Quote every line below exactly and skip any picture.
====== PROVIDED DATA
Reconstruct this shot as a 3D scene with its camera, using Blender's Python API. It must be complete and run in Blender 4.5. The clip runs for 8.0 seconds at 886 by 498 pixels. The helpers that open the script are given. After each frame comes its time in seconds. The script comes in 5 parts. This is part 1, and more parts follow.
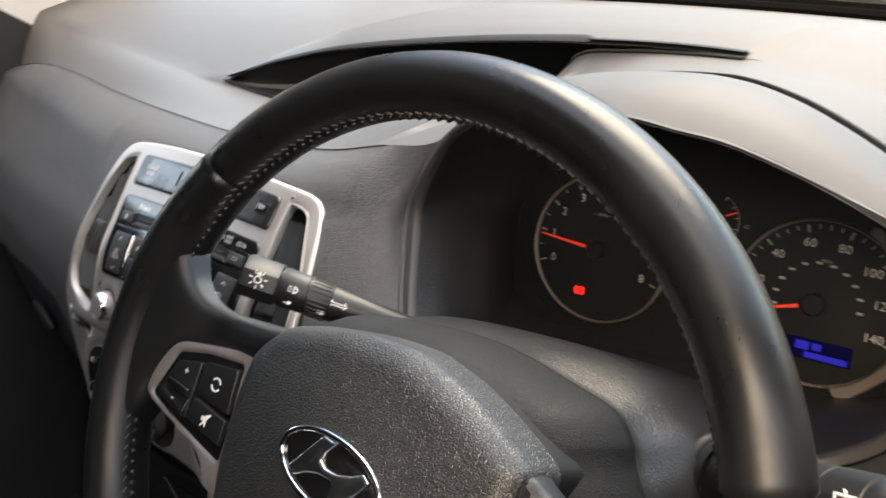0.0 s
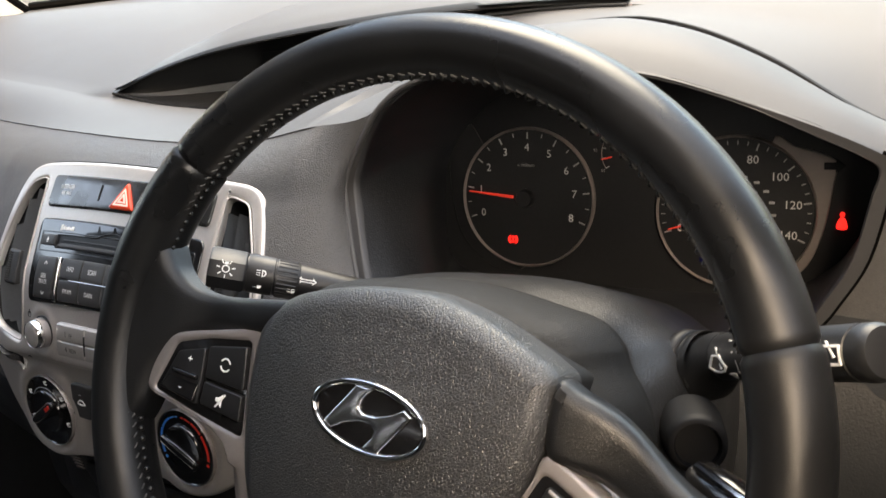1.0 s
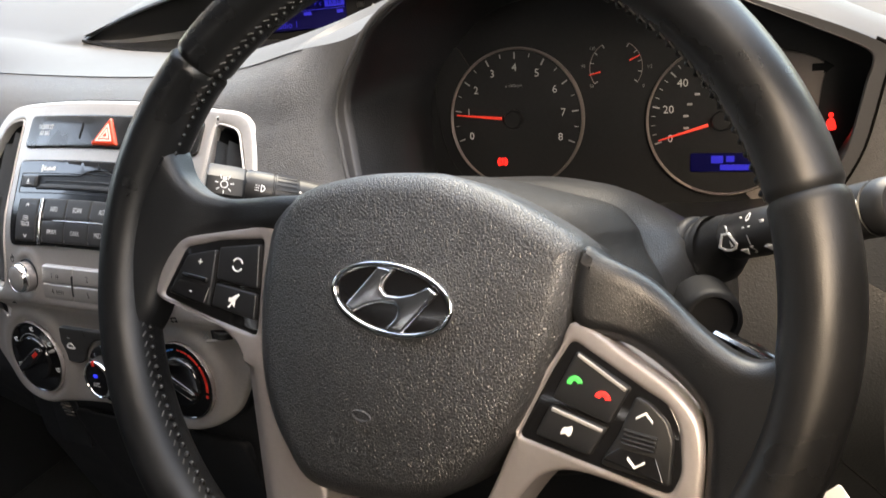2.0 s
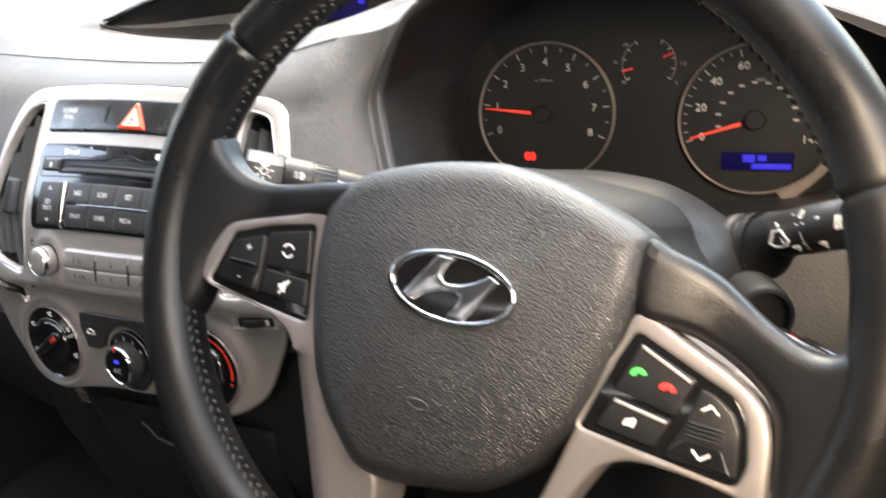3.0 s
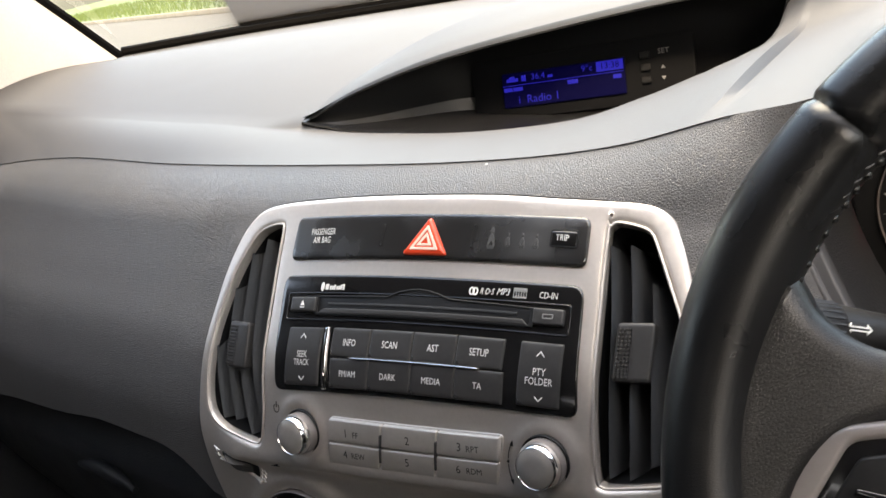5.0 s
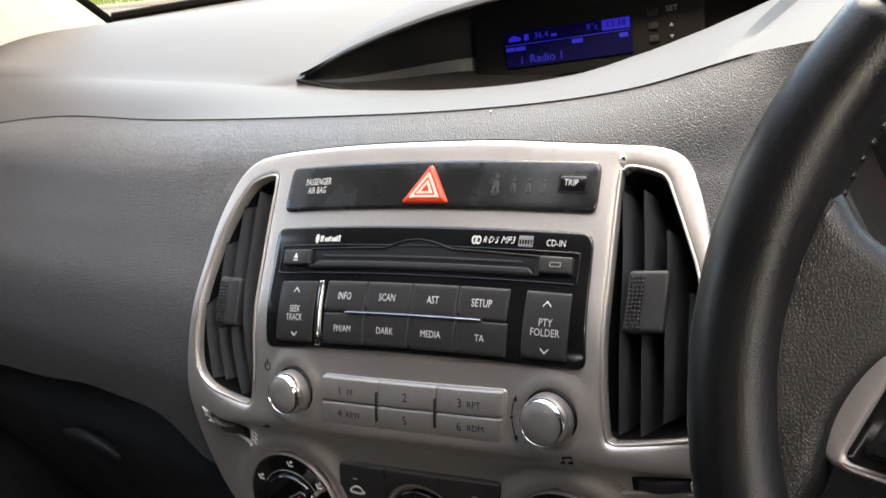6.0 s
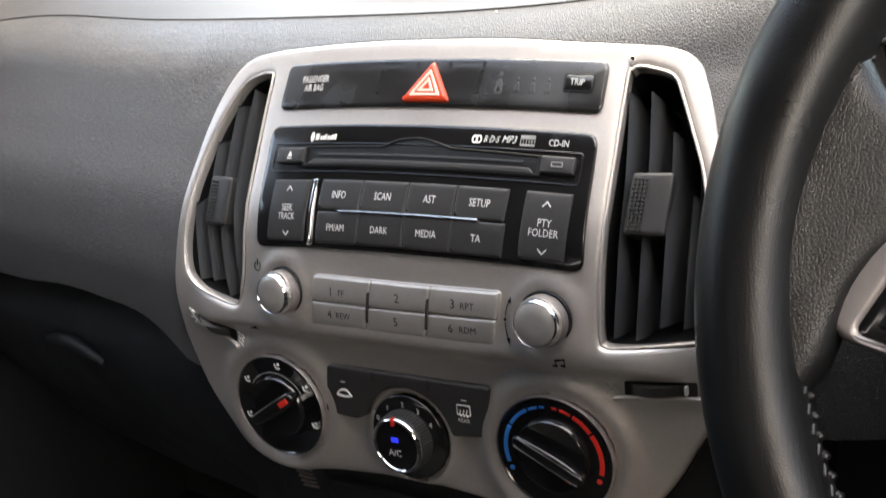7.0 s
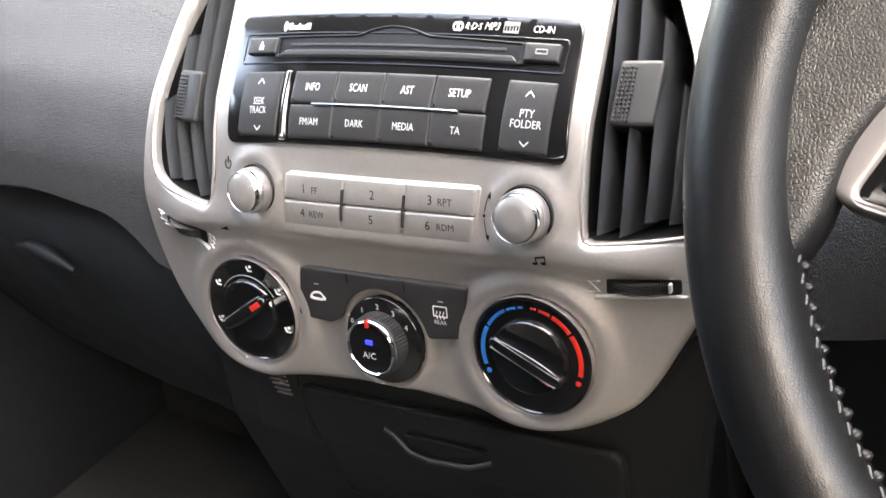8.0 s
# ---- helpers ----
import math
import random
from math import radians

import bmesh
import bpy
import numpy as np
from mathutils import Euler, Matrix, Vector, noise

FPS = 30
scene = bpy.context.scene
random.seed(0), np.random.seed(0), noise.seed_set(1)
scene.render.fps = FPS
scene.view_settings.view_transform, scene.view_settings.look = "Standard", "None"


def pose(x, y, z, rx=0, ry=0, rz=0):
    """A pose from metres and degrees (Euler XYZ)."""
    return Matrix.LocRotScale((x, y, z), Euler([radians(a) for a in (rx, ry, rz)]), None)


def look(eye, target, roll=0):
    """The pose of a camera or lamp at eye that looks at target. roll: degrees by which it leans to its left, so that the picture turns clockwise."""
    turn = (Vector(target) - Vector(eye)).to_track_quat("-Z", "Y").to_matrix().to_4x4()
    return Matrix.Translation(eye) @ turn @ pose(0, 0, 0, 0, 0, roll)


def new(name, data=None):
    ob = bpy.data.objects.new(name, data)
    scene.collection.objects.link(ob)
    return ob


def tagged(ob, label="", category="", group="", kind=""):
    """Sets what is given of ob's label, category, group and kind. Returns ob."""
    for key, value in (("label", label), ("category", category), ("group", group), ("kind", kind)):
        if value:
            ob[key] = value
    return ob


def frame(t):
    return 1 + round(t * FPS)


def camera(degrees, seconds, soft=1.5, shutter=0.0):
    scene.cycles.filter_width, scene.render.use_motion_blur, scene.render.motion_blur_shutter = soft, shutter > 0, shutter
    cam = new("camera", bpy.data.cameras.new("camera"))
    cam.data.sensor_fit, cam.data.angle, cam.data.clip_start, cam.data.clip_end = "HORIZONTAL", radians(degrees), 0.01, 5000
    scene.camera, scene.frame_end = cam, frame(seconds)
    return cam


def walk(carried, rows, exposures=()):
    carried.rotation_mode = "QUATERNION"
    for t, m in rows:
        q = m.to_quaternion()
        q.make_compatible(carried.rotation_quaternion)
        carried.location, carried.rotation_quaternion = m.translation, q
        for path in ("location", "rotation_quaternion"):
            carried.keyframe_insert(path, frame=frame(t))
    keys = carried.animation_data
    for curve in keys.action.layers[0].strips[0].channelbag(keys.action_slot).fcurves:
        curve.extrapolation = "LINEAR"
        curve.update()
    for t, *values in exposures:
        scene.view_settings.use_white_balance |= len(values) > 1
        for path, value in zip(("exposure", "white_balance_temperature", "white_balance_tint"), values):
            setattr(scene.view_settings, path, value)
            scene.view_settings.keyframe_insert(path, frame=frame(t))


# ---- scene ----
============
### ANSWER FOR THIS EXERCISE
Reconstruct this shot as a 3D scene with its camera, using Blender's Python API. It must be complete and run in Blender 4.5. The clip runs for 8.0 seconds at 886 by 498 pixels. The helpers that open the script are given. After each frame comes its time in seconds. The script comes in 5 parts. This is part 1, and more parts follow.
0.0 s
1.0 s
2.0 s
3.0 s
5.0 s
6.0 s
7.0 s
8.0 s
# ---- helpers ----
import math
import random
from math import radians

import bmesh
import bpy
import numpy as np
from mathutils import Euler, Matrix, Vector, noise

FPS = 30
scene = bpy.context.scene
random.seed(0), np.random.seed(0), noise.seed_set(1)
scene.render.fps = FPS
scene.view_settings.view_transform, scene.view_settings.look = "Standard", "None"


def pose(x, y, z, rx=0, ry=0, rz=0):
    """A pose from metres and degrees (Euler XYZ)."""
    return Matrix.LocRotScale((x, y, z), Euler([radians(a) for a in (rx, ry, rz)]), None)


def look(eye, target, roll=0):
    """The pose of a camera or lamp at eye that looks at target. roll: degrees by which it leans to its left, so that the picture turns clockwise."""
    turn = (Vector(target) - Vector(eye)).to_track_quat("-Z", "Y").to_matrix().to_4x4()
    return Matrix.Translation(eye) @ turn @ pose(0, 0, 0, 0, 0, roll)


def new(name, data=None):
    ob = bpy.data.objects.new(name, data)
    scene.collection.objects.link(ob)
    return ob


def tagged(ob, label="", category="", group="", kind=""):
    """Sets what is given of ob's label, category, group and kind. Returns ob."""
    for key, value in (("label", label), ("category", category), ("group", group), ("kind", kind)):
        if value:
            ob[key] = value
    return ob


def frame(t):
    return 1 + round(t * FPS)


def camera(degrees, seconds, soft=1.5, shutter=0.0):
    scene.cycles.filter_width, scene.render.use_motion_blur, scene.render.motion_blur_shutter = soft, shutter > 0, shutter
    cam = new("camera", bpy.data.cameras.new("camera"))
    cam.data.sensor_fit, cam.data.angle, cam.data.clip_start, cam.data.clip_end = "HORIZONTAL", radians(degrees), 0.01, 5000
    scene.camera, scene.frame_end = cam, frame(seconds)
    return cam


def walk(carried, rows, exposures=()):
    carried.rotation_mode = "QUATERNION"
    for t, m in rows:
        q = m.to_quaternion()
        q.make_compatible(carried.rotation_quaternion)
        carried.location, carried.rotation_quaternion = m.translation, q
        for path in ("location", "rotation_quaternion"):
            carried.keyframe_insert(path, frame=frame(t))
    keys = carried.animation_data
    for curve in keys.action.layers[0].strips[0].channelbag(keys.action_slot).fcurves:
        curve.extrapolation = "LINEAR"
        curve.update()
    for t, *values in exposures:
        scene.view_settings.use_white_balance |= len(values) > 1
        for path, value in zip(("exposure", "white_balance_temperature", "white_balance_tint"), values):
            setattr(scene.view_settings, path, value)
            scene.view_settings.keyframe_insert(path, frame=frame(t))


# ---- scene ----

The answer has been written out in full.